The company will have to slow down after indiscriminately adding customers who now aren’t paying their bills, Medina-Mora said. Oi’s second-quarter loss included a 97 percent increase from a year earlier in bad-debt provisions, which cover customers who don’t pay their bills.
Revenue grew 2.4 percent in the second quarter to 7.1 billion reais, according to data compiled by Bloomberg. Costs rose 10 percent to 5.3 billion reais because of personnel, marketing and provisions for bad debt, which were “enormous,” said Alex Pardellas, a Rio de Janeiro-based analyst at CGD Securities, in a telephone interview. He has a buy recommendation on Oi with a target price of 8 reais.
“The increase in bad debt provisions was related to a difficult macroeconomic scenario,” Pardellas said.
While the industry as a whole saw an increase in bad debt last quarter -- Telefonica Brasil SA’s provision for deadbeat customers rose by 26 percent -- “the case of Oi was much more aggressive,” Medina-Mora said.
“This is a priority for the new team and for Mr.
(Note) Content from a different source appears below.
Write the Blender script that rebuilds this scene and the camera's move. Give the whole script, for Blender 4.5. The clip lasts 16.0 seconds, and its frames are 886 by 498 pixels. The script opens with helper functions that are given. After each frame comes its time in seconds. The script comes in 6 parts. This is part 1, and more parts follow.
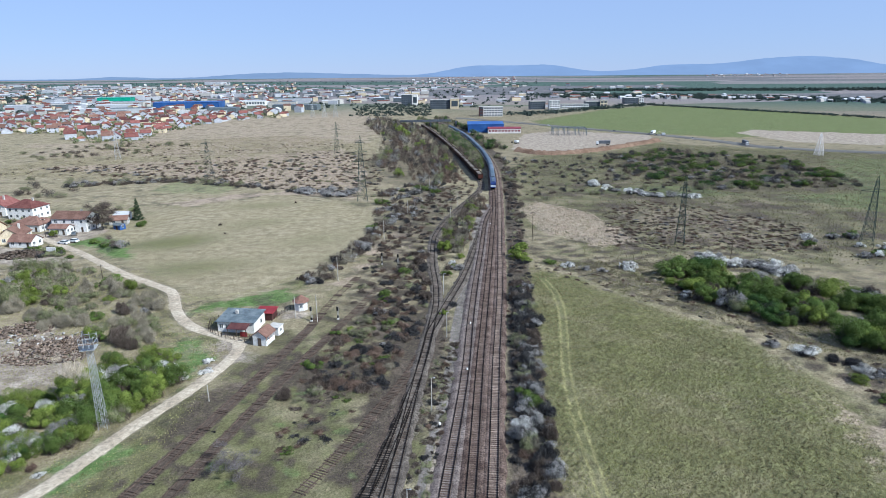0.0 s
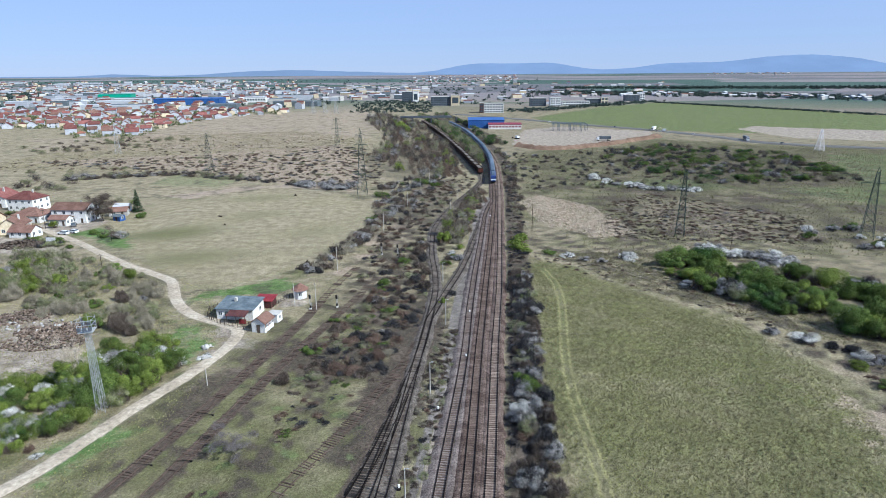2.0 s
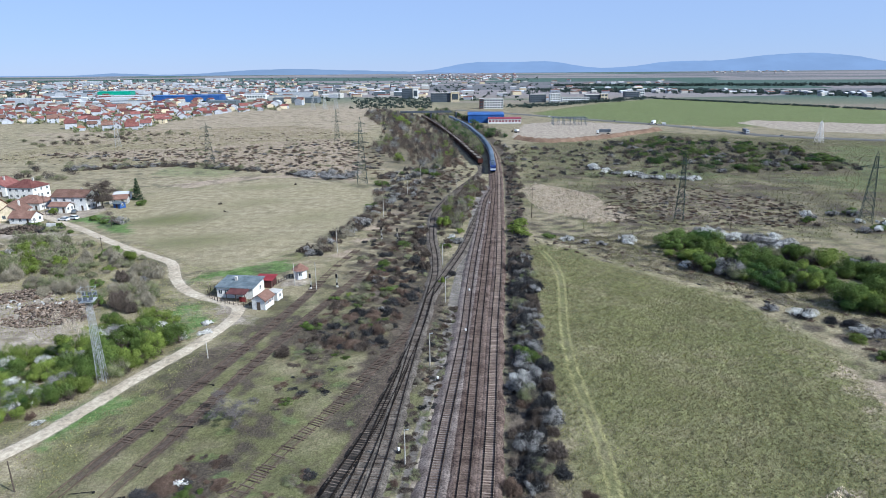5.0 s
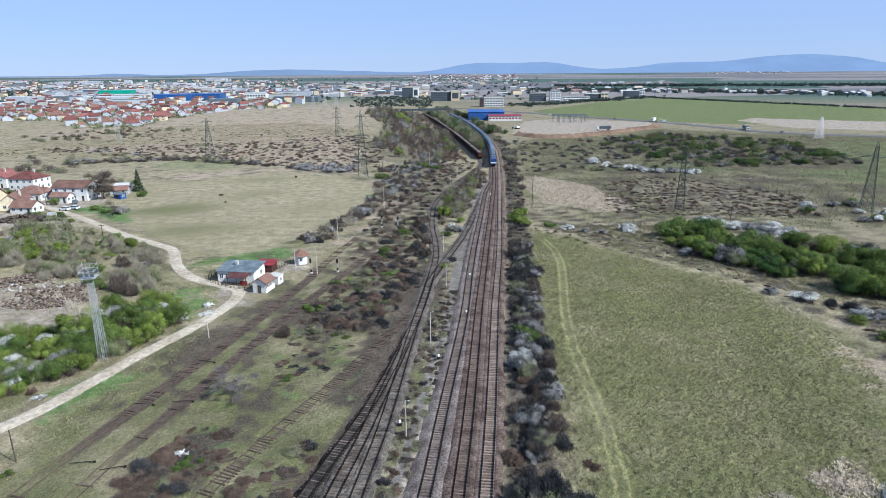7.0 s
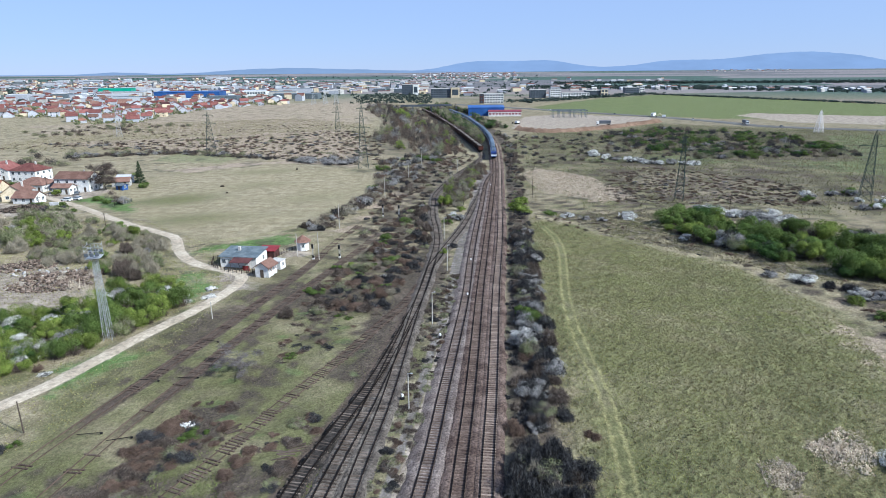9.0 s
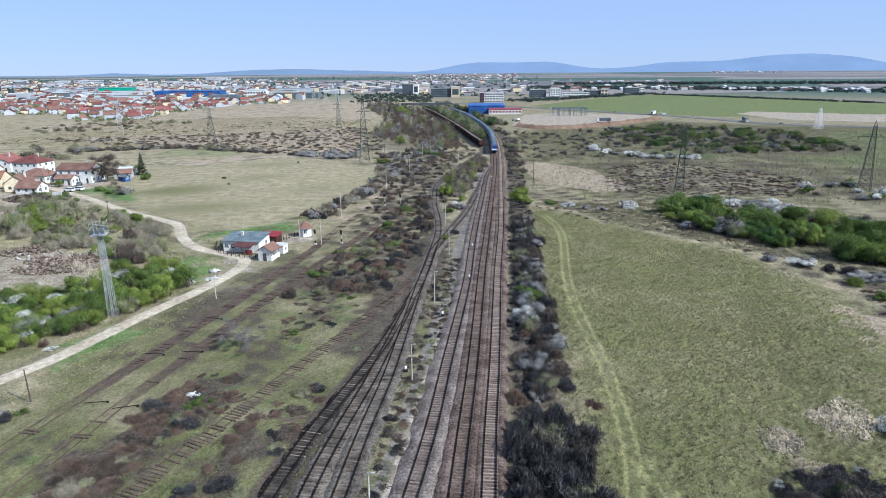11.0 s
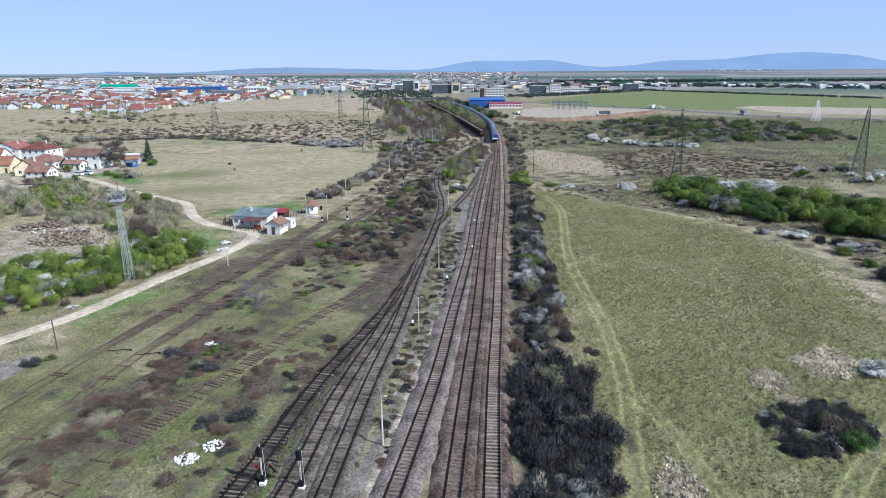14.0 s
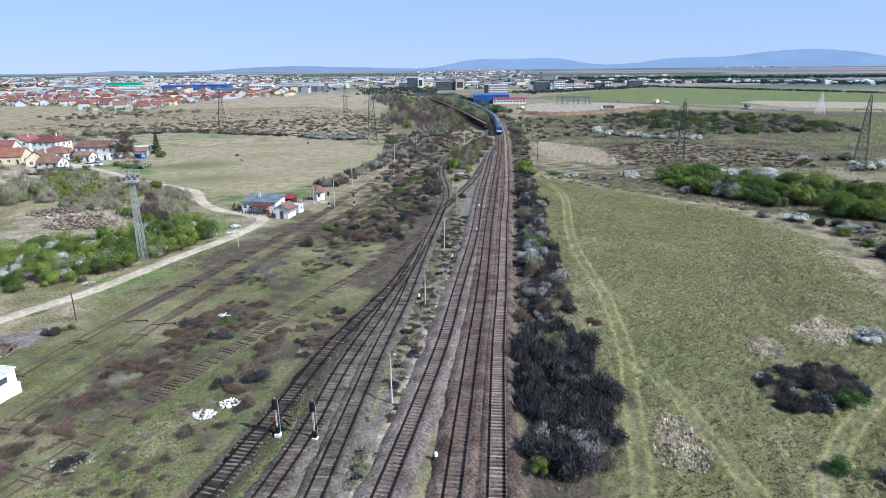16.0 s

Bava,” Medina-Mora said. “I’m much more comfortable with the way he’s doing things.”
Telefonica Brasil said this year’s budget is part of 24.3 billion reais of investments planned from 2011 to 2014.
“The funding is dedicated principally to the expansion and modernization of networks and systems, continuous quality improvement for our services and customer service, in addition to innovative solutions,” the company said in a statement.
While Oi has sold an undersea cable business and phone towers to net 4 billion reais since December, those were insufficient, one-time measures, Serra said. Bava had to make more long-term changes to assure Oi could grow, he said.
“If you consider the policy of dividends with investments, this was incompatible with the cash generation of the company,” Serra said in a telephone interview from Sao Paulo. “The impact of the dividend cut on the stock will be negative in the short term, but for the company it’s a measure that goes along with more sustainable growth.”